Write each line out again exactly as written.

● Collected data:

****************************************

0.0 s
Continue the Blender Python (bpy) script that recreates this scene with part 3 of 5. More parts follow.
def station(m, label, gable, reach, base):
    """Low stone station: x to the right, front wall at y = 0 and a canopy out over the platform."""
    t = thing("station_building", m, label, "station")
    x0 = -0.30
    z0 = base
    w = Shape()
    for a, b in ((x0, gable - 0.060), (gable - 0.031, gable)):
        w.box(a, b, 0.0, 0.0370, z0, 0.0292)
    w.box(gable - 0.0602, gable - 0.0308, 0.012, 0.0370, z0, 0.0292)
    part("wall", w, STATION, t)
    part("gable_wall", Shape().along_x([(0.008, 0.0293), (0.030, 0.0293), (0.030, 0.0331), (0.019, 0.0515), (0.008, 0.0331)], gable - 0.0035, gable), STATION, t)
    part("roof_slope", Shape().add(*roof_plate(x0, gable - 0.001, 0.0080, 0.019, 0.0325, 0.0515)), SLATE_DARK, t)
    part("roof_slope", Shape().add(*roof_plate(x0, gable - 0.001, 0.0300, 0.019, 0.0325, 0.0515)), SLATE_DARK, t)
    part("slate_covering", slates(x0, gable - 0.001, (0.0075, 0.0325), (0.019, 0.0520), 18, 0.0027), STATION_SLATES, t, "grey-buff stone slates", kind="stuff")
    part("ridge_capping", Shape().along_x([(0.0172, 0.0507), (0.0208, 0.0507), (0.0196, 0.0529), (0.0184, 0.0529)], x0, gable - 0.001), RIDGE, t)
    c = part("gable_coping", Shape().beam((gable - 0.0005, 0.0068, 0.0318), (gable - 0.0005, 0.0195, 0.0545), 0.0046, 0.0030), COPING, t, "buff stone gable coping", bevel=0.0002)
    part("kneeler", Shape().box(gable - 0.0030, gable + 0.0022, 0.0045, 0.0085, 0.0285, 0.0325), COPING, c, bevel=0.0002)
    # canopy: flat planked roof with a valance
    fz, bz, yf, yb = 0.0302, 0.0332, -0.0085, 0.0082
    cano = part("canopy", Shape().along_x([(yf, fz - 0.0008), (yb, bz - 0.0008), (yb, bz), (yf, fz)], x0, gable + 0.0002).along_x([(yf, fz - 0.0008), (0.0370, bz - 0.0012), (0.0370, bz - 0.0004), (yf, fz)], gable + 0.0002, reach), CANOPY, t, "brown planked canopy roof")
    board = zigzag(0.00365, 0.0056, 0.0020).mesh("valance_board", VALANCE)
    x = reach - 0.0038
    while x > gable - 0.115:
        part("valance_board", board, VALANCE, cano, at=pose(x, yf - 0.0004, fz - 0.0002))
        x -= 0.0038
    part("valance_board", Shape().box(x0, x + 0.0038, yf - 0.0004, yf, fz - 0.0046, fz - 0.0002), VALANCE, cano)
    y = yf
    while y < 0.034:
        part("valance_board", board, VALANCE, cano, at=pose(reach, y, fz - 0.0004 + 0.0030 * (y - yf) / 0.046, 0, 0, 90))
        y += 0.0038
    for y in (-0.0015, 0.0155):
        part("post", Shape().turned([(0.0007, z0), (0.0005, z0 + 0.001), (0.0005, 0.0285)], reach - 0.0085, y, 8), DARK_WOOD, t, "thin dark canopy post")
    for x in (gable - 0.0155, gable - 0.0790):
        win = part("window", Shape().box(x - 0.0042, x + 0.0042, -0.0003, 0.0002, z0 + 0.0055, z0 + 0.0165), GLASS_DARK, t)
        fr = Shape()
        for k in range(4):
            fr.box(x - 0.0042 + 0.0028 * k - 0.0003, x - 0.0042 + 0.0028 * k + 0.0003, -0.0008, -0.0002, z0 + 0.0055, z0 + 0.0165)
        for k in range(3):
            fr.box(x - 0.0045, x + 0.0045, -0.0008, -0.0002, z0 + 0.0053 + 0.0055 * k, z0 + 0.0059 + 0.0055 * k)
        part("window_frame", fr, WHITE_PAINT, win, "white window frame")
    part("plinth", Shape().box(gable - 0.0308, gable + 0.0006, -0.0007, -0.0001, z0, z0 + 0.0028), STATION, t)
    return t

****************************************

● Finished exercise:
0.0 s
Continue the Blender Python (bpy) script that recreates this scene with part 3 of 5. More parts follow.
def station(m, label, gable, reach, base):
    """Low stone station: x to the right, front wall at y = 0 and a canopy out over the platform."""
    t = thing("station_building", m, label, "station")
    x0 = -0.30
    z0 = base
    w = Shape()
    for a, b in ((x0, gable - 0.060), (gable - 0.031, gable)):
        w.box(a, b, 0.0, 0.0370, z0, 0.0292)
    w.box(gable - 0.0602, gable - 0.0308, 0.012, 0.0370, z0, 0.0292)
    part("wall", w, STATION, t)
    part("gable_wall", Shape().along_x([(0.008, 0.0293), (0.030, 0.0293), (0.030, 0.0331), (0.019, 0.0515), (0.008, 0.0331)], gable - 0.0035, gable), STATION, t)
    part("roof_slope", Shape().add(*roof_plate(x0, gable - 0.001, 0.0080, 0.019, 0.0325, 0.0515)), SLATE_DARK, t)
    part("roof_slope", Shape().add(*roof_plate(x0, gable - 0.001, 0.0300, 0.019, 0.0325, 0.0515)), SLATE_DARK, t)
    part("slate_covering", slates(x0, gable - 0.001, (0.0075, 0.0325), (0.019, 0.0520), 18, 0.0027), STATION_SLATES, t, "grey-buff stone slates", kind="stuff")
    part("ridge_capping", Shape().along_x([(0.0172, 0.0507), (0.0208, 0.0507), (0.0196, 0.0529), (0.0184, 0.0529)], x0, gable - 0.001), RIDGE, t)
    c = part("gable_coping", Shape().beam((gable - 0.0005, 0.0068, 0.0318), (gable - 0.0005, 0.0195, 0.0545), 0.0046, 0.0030), COPING, t, "buff stone gable coping", bevel=0.0002)
    part("kneeler", Shape().box(gable - 0.0030, gable + 0.0022, 0.0045, 0.0085, 0.0285, 0.0325), COPING, c, bevel=0.0002)
    # canopy: flat planked roof with a valance
    fz, bz, yf, yb = 0.0302, 0.0332, -0.0085, 0.0082
    cano = part("canopy", Shape().along_x([(yf, fz - 0.0008), (yb, bz - 0.0008), (yb, bz), (yf, fz)], x0, gable + 0.0002).along_x([(yf, fz - 0.0008), (0.0370, bz - 0.0012), (0.0370, bz - 0.0004), (yf, fz)], gable + 0.0002, reach), CANOPY, t, "brown planked canopy roof")
    board = zigzag(0.00365, 0.0056, 0.0020).mesh("valance_board", VALANCE)
    x = reach - 0.0038
    while x > gable - 0.115:
        part("valance_board", board, VALANCE, cano, at=pose(x, yf - 0.0004, fz - 0.0002))
        x -= 0.0038
    part("valance_board", Shape().box(x0, x + 0.0038, yf - 0.0004, yf, fz - 0.0046, fz - 0.0002), VALANCE, cano)
    y = yf
    while y < 0.034:
        part("valance_board", board, VALANCE, cano, at=pose(reach, y, fz - 0.0004 + 0.0030 * (y - yf) / 0.046, 0, 0, 90))
        y += 0.0038
    for y in (-0.0015, 0.0155):
        part("post", Shape().turned([(0.0007, z0), (0.0005, z0 + 0.001), (0.0005, 0.0285)], reach - 0.0085, y, 8), DARK_WOOD, t, "thin dark canopy post")
    for x in (gable - 0.0155, gable - 0.0790):
        win = part("window", Shape().box(x - 0.0042, x + 0.0042, -0.0003, 0.0002, z0 + 0.0055, z0 + 0.0165), GLASS_DARK, t)
        fr = Shape()
        for k in range(4):
            fr.box(x - 0.0042 + 0.0028 * k - 0.0003, x - 0.0042 + 0.0028 * k + 0.0003, -0.0008, -0.0002, z0 + 0.0055, z0 + 0.0165)
        for k in range(3):
            fr.box(x - 0.0045, x + 0.0045, -0.0008, -0.0002, z0 + 0.0053 + 0.0055 * k, z0 + 0.0059 + 0.0055 * k)
        part("window_frame", fr, WHITE_PAINT, win, "white window frame")
    part("plinth", Shape().box(gable - 0.0308, gable + 0.0006, -0.0007, -0.0001, z0, z0 + 0.0028), STATION, t)
    return t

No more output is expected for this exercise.